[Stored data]
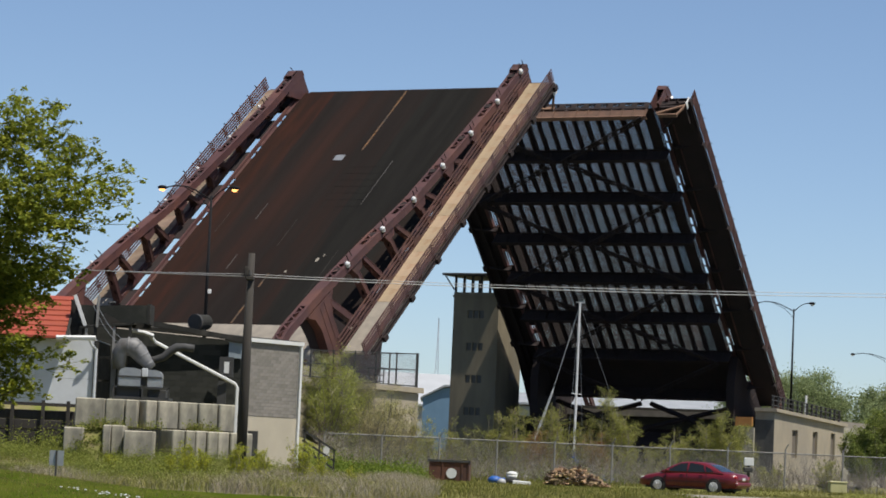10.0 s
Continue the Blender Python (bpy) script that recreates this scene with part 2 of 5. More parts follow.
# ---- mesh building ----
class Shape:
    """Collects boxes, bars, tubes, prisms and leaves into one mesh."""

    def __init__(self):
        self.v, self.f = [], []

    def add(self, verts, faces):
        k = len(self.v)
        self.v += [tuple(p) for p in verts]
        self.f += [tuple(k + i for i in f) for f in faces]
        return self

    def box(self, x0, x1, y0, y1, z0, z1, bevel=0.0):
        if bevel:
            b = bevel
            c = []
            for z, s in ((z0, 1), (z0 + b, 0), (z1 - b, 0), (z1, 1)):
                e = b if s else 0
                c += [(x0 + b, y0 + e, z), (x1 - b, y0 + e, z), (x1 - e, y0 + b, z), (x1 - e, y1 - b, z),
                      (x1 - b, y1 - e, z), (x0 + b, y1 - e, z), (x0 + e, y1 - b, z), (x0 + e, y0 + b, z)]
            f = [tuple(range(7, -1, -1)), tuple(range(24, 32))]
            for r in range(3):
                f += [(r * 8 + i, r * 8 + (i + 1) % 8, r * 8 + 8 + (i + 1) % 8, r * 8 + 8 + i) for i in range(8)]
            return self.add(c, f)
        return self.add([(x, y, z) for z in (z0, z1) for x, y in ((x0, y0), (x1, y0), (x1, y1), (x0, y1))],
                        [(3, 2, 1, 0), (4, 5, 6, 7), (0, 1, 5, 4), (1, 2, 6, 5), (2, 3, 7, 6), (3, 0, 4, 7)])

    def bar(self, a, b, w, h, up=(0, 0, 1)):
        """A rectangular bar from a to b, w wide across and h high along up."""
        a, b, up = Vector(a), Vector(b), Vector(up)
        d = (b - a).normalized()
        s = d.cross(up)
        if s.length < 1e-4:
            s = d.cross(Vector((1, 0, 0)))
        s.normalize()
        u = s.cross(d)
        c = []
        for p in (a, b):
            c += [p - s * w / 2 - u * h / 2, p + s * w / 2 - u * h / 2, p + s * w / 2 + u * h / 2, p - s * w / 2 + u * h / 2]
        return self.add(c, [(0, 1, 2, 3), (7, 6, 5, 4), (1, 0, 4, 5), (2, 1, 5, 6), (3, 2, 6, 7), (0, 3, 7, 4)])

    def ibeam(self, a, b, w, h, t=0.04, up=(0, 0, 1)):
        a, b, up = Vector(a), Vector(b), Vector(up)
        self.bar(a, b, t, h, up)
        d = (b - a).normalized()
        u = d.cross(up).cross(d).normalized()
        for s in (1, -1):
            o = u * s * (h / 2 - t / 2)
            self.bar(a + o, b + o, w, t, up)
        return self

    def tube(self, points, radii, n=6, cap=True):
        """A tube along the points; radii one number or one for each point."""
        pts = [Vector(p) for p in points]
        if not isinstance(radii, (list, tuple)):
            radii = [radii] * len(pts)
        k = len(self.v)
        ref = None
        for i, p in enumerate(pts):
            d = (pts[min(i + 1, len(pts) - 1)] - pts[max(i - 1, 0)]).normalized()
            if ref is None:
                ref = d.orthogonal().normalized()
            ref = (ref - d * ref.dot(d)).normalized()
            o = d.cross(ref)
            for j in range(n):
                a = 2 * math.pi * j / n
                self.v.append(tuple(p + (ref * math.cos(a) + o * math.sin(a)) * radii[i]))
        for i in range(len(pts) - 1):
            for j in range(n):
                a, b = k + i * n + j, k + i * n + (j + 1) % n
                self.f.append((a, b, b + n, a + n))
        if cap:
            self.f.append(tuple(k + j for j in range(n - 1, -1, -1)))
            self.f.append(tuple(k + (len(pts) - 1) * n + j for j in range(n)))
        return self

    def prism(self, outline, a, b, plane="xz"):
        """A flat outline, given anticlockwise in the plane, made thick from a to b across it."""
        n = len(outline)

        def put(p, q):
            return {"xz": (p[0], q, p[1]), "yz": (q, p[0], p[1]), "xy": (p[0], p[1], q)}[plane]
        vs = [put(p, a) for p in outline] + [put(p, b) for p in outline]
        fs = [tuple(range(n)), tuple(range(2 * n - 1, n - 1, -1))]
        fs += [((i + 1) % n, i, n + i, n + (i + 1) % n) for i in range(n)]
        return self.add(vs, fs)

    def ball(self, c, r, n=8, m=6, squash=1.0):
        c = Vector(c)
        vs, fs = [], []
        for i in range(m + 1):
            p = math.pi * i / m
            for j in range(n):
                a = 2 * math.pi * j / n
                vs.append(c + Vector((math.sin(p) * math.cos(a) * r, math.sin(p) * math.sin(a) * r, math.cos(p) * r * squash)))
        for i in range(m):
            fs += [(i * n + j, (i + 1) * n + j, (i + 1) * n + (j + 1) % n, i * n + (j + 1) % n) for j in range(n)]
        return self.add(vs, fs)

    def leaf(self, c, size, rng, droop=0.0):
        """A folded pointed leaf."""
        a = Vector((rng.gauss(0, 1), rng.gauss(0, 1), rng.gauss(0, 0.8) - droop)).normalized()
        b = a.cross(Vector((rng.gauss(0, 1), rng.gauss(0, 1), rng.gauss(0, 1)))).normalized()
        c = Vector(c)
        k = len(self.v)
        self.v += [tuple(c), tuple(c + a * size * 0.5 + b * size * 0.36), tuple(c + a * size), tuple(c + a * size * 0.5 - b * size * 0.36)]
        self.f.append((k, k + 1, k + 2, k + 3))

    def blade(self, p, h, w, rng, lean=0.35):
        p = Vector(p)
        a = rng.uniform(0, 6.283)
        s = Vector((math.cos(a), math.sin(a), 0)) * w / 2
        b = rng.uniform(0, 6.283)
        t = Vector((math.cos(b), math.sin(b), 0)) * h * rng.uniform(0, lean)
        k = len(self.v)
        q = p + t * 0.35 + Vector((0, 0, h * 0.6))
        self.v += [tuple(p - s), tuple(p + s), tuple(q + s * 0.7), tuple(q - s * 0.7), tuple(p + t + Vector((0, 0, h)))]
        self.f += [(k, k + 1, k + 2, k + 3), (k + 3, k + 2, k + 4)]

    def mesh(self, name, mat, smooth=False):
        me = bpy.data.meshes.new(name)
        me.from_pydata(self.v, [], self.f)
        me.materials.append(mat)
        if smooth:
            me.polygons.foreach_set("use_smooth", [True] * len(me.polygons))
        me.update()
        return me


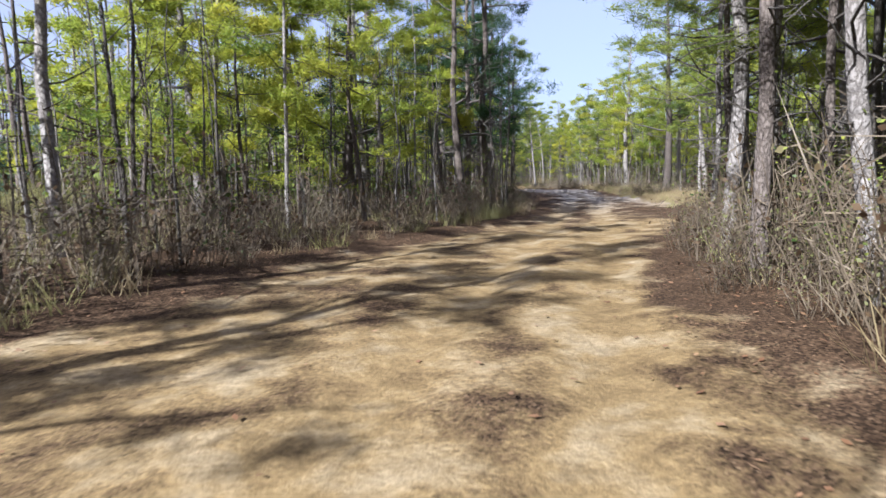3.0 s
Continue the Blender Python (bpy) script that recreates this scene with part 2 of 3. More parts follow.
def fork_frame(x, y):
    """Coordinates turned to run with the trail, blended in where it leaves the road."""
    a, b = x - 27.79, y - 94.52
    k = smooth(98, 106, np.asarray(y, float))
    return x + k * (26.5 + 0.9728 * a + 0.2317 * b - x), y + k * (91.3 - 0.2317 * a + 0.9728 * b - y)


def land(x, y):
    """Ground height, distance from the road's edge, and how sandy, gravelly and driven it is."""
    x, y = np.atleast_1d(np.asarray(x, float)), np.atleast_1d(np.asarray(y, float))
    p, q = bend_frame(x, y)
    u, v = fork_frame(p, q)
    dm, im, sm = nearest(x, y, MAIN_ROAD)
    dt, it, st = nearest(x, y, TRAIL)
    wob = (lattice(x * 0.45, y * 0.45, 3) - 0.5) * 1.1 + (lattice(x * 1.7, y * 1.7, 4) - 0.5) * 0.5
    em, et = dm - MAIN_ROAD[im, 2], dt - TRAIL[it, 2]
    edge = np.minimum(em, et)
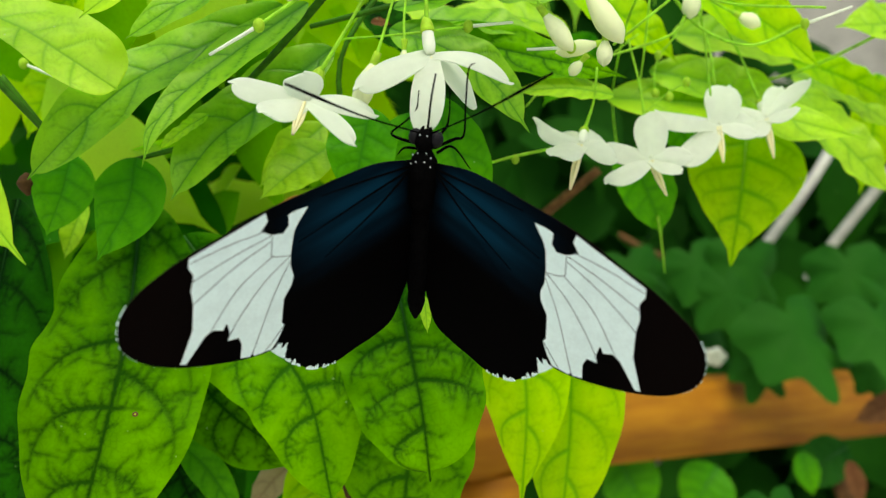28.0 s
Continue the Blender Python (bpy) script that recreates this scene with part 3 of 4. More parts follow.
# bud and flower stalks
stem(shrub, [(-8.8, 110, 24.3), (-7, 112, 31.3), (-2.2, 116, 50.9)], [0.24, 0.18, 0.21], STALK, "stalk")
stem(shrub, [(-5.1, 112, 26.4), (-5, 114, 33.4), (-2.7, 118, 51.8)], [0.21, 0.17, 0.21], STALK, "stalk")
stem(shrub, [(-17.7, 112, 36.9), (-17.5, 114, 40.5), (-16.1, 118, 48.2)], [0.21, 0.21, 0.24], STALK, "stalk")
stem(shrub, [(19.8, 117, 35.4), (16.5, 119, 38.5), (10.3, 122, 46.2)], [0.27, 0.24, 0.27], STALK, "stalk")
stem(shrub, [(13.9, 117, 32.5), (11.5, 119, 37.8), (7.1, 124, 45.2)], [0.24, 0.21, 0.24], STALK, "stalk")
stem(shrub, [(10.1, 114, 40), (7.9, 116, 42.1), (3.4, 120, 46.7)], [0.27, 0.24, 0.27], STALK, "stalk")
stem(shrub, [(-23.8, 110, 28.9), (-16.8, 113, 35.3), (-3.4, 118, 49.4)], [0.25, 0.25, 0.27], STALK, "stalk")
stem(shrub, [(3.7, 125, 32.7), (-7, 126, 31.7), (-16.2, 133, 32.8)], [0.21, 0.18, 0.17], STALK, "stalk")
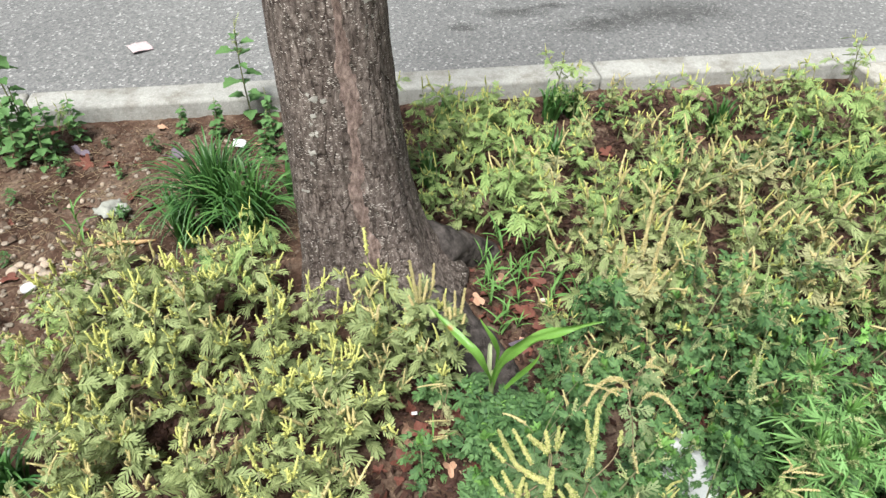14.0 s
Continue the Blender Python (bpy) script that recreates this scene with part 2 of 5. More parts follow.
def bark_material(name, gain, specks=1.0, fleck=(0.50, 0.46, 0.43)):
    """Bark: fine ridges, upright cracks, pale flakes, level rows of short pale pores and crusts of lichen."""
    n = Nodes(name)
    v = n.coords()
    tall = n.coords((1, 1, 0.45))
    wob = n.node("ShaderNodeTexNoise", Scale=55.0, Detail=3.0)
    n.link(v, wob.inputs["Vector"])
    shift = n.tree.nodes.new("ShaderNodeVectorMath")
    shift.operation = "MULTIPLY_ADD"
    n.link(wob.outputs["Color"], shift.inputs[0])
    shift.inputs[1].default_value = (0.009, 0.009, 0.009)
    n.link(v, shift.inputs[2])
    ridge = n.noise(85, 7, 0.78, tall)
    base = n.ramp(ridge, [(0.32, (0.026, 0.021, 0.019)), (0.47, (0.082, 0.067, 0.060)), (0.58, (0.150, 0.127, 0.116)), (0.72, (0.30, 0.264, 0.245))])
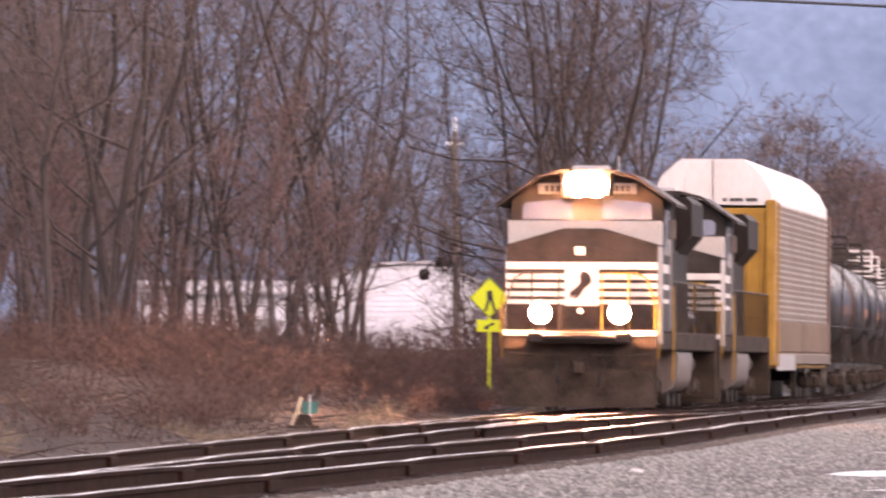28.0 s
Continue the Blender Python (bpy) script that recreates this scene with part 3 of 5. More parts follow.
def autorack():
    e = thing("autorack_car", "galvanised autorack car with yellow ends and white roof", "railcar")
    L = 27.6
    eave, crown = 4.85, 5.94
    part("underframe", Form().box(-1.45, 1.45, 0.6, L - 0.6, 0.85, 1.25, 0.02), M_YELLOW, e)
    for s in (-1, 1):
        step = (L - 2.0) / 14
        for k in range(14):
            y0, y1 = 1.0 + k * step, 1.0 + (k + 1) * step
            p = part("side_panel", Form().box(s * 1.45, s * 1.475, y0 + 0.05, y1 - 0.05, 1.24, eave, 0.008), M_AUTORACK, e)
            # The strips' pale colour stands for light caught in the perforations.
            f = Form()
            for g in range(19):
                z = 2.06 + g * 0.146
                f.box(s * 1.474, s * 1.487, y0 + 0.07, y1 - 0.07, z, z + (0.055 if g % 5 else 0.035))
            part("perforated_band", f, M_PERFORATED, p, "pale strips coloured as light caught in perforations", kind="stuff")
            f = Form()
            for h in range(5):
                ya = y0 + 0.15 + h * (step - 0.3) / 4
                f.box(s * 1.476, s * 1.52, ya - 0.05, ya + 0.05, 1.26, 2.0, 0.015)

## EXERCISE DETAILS
Please reproduce the listing exactly from its opening line through the line that contains "self.v, self.f = [], []", both included, with all pictures omitted.

## EXERCISE SOLUTION
10.0 s
Continue the Blender Python (bpy) script that recreates this scene with part 2 of 5. More parts follow.
# ---- mesh building ----
class Shape:
    """Collects boxes, bars, tubes, prisms and leaves into one mesh."""

    def __init__(self):
        self.v, self.f = [], []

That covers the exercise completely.